The line holding "return m.outputs[2]" is the last one to output; start at the first line of the data, keep every line in between exactly, and leave out pictures.

------ Supplied data ------

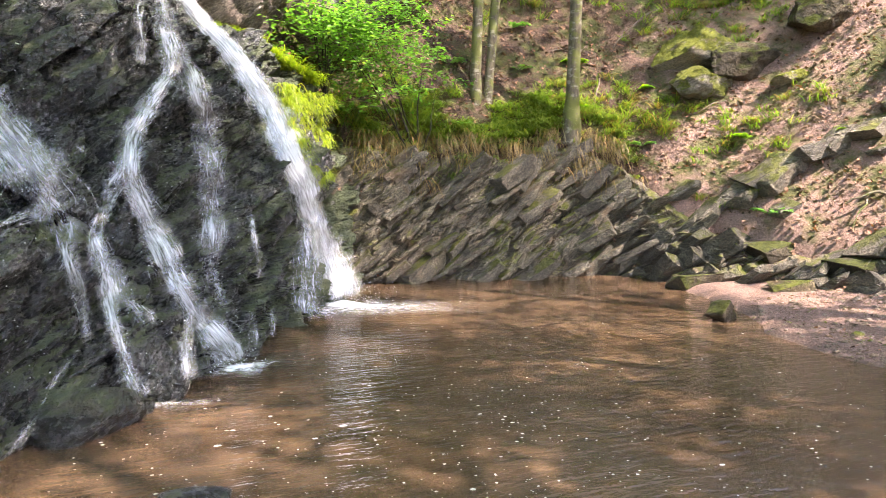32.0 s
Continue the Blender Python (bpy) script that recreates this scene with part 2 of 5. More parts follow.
def noise_of(nt, vec, scale, detail=6, rough=0.6):
    n = node(nt, "ShaderNodeTexNoise", Scale=scale, Detail=detail, Roughness=rough)
    nt.links.new(vec, n.inputs["Vector"])
    return n.outputs["Fac"]


def ramp(nt, fac, stops, mode="LINEAR"):
    r = nt.nodes.new("ShaderNodeValToRGB")
    r.color_ramp.interpolation = mode
    while len(r.color_ramp.elements) < len(stops):
        r.color_ramp.elements.new(0.5)
    for e, (p, c) in zip(r.color_ramp.elements, stops):
        e.position = p
        e.color = (*c, 1) if len(c) == 3 else c
    nt.links.new(fac, r.inputs[0])
    return r.outputs[0]


def grey(v):
    return (v, v, v)


def mix(nt, fac, a, b, mode="MIX"):
    m = nt.nodes.new("ShaderNodeMix")
    m.data_type, m.blend_type = "RGBA", mode
    for s, v in ((m.inputs[0], fac), (m.inputs[6], a), (m.inputs[7], b)):
        if isinstance(v, (int, float)):
            s.default_value = v
        elif isinstance(v, tuple):
            s.default_value = (*v, 1)
        else:
            nt.links.new(v, s)
    return m.outputs[2]


def calc(nt, op, a, b=0.0, c=None):
    m = nt.nodes.new("ShaderNodeMath")
    m.operation = op
    for s, v in zip(m.inputs, (a, b, c)):
        if isinstance(v, (int, float)):
            s.default_value = v
        elif v is not None:
            nt.links.new(v, s)
    return m.outputs[0]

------

*Full solution*
32.0 s
Continue the Blender Python (bpy) script that recreates this scene with part 2 of 5. More parts follow.
def noise_of(nt, vec, scale, detail=6, rough=0.6):
    n = node(nt, "ShaderNodeTexNoise", Scale=scale, Detail=detail, Roughness=rough)
    nt.links.new(vec, n.inputs["Vector"])
    return n.outputs["Fac"]


def ramp(nt, fac, stops, mode="LINEAR"):
    r = nt.nodes.new("ShaderNodeValToRGB")
    r.color_ramp.interpolation = mode
    while len(r.color_ramp.elements) < len(stops):
        r.color_ramp.elements.new(0.5)
    for e, (p, c) in zip(r.color_ramp.elements, stops):
        e.position = p
        e.color = (*c, 1) if len(c) == 3 else c
    nt.links.new(fac, r.inputs[0])
    return r.outputs[0]


def grey(v):
    return (v, v, v)


def mix(nt, fac, a, b, mode="MIX"):
    m = nt.nodes.new("ShaderNodeMix")
    m.data_type, m.blend_type = "RGBA", mode
    for s, v in ((m.inputs[0], fac), (m.inputs[6], a), (m.inputs[7], b)):
        if isinstance(v, (int, float)):
            s.default_value = v
        elif isinstance(v, tuple):
            s.default_value = (*v, 1)
        else:
            nt.links.new(v, s)
    return m.outputs[2]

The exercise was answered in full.